Objective To objectively evaluate postpartum blood loss after successful misoprostol induction and compare it with blood loss after oxytocin induction of labour.
Design Prospective randomised study.
Setting Labour ward in university maternity hospital.
Population A total of 150 women up to third parity with completed 40 weeks of singleton normal pregnancy, average size cephalic fetus.
Methods Cases were randomised between oxytocin induction and misoprostol induction. Blood was collected in suction set and measured in the delivery room starting after delivery of the fetus and was evaluated by pad weighing in the following 6 hours. Pre- and postdelivery haematocrit were measured and difference between the two values was assessed and analysed.

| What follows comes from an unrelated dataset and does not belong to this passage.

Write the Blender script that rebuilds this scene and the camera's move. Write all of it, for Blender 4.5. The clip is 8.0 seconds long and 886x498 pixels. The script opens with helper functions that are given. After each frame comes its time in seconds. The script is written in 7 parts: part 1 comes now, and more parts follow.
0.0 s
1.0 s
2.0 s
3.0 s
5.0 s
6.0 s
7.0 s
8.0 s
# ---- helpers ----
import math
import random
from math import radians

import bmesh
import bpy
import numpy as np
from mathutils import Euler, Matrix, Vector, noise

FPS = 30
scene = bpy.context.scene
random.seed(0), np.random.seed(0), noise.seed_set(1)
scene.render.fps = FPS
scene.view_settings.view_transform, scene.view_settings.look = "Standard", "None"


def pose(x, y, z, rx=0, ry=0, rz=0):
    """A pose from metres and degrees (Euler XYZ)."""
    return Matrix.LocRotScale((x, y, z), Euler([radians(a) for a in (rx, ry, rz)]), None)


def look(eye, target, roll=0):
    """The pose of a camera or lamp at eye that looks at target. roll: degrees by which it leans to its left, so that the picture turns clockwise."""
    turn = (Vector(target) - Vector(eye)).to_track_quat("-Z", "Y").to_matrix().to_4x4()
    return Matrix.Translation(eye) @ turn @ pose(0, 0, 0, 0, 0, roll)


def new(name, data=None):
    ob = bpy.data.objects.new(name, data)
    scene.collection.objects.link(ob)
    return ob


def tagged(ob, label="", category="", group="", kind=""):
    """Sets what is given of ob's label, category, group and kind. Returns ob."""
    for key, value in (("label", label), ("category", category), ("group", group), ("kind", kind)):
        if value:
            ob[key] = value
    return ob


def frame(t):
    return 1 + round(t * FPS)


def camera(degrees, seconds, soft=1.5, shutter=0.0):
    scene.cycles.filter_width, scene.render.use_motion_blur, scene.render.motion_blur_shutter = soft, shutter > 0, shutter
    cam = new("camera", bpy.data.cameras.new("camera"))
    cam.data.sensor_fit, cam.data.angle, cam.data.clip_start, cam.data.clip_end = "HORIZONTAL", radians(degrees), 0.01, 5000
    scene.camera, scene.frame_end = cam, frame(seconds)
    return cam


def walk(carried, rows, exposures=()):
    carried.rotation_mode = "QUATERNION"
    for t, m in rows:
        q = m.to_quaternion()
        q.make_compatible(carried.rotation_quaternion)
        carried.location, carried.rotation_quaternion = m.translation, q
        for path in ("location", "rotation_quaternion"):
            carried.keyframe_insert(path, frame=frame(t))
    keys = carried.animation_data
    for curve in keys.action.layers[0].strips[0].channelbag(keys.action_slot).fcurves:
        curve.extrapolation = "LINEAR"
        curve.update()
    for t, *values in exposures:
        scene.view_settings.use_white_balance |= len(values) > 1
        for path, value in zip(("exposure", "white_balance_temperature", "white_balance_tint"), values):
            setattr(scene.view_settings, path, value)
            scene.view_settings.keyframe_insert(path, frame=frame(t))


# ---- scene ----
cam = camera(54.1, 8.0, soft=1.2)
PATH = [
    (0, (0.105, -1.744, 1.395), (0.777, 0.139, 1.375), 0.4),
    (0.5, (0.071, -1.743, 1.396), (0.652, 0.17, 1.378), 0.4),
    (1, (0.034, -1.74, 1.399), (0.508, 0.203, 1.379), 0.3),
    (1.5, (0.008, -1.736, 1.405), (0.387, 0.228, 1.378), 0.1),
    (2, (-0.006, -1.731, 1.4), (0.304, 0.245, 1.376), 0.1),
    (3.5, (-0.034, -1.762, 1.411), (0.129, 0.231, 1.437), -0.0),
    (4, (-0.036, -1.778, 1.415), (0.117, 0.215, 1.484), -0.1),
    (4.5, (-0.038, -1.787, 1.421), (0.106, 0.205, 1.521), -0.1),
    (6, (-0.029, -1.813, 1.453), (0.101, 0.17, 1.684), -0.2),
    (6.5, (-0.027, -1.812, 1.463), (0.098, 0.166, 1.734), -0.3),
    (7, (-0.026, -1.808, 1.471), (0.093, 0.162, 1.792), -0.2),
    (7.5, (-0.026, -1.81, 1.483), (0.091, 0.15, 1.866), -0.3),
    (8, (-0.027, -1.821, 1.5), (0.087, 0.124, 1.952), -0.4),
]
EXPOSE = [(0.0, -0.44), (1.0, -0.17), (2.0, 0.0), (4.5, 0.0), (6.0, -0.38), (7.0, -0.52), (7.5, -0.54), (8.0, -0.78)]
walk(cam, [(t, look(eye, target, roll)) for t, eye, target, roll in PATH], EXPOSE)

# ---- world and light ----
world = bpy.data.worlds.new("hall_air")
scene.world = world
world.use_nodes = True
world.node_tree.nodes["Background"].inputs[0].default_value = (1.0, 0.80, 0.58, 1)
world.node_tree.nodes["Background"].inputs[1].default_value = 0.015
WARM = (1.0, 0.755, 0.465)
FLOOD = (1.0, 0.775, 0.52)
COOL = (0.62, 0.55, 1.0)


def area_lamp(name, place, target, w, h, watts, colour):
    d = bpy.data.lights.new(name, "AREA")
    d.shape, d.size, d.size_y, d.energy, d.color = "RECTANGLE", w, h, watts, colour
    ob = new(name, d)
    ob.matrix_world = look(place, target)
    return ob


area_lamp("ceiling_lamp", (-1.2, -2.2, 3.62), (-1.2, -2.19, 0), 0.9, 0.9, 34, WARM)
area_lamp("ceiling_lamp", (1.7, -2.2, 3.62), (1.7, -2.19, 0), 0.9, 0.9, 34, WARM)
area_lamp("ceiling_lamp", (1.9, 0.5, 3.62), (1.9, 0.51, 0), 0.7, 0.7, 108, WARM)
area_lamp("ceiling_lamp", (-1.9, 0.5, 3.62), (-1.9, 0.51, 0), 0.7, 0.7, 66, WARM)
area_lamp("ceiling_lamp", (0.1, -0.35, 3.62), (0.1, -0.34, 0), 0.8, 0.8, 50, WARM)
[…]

Main outcome measures Success of induction, induction delivery interval, postpartum blood loss, and difference between pre- and postdelivery haematocrit.
Results Induced labour was significantly faster with misoprostol induction (P < 0.001). Blood loss and haematocrit difference was significantly greater in the misoprostol group than in oxytocin group (P < 0.02 and 0.001, respectively). Blood loss in both groups was significantly correlated with higher initial Bishop score (P < 0.001 and 0.024, respectively) and short labour duration (P < 0.0002 and 0.0001, respectively).
Conclusions Misoprostol induction is associated with increased blood loss especially when used in women with high Bishop score; therefore, it is better reserved for cases requiring cervical ripening.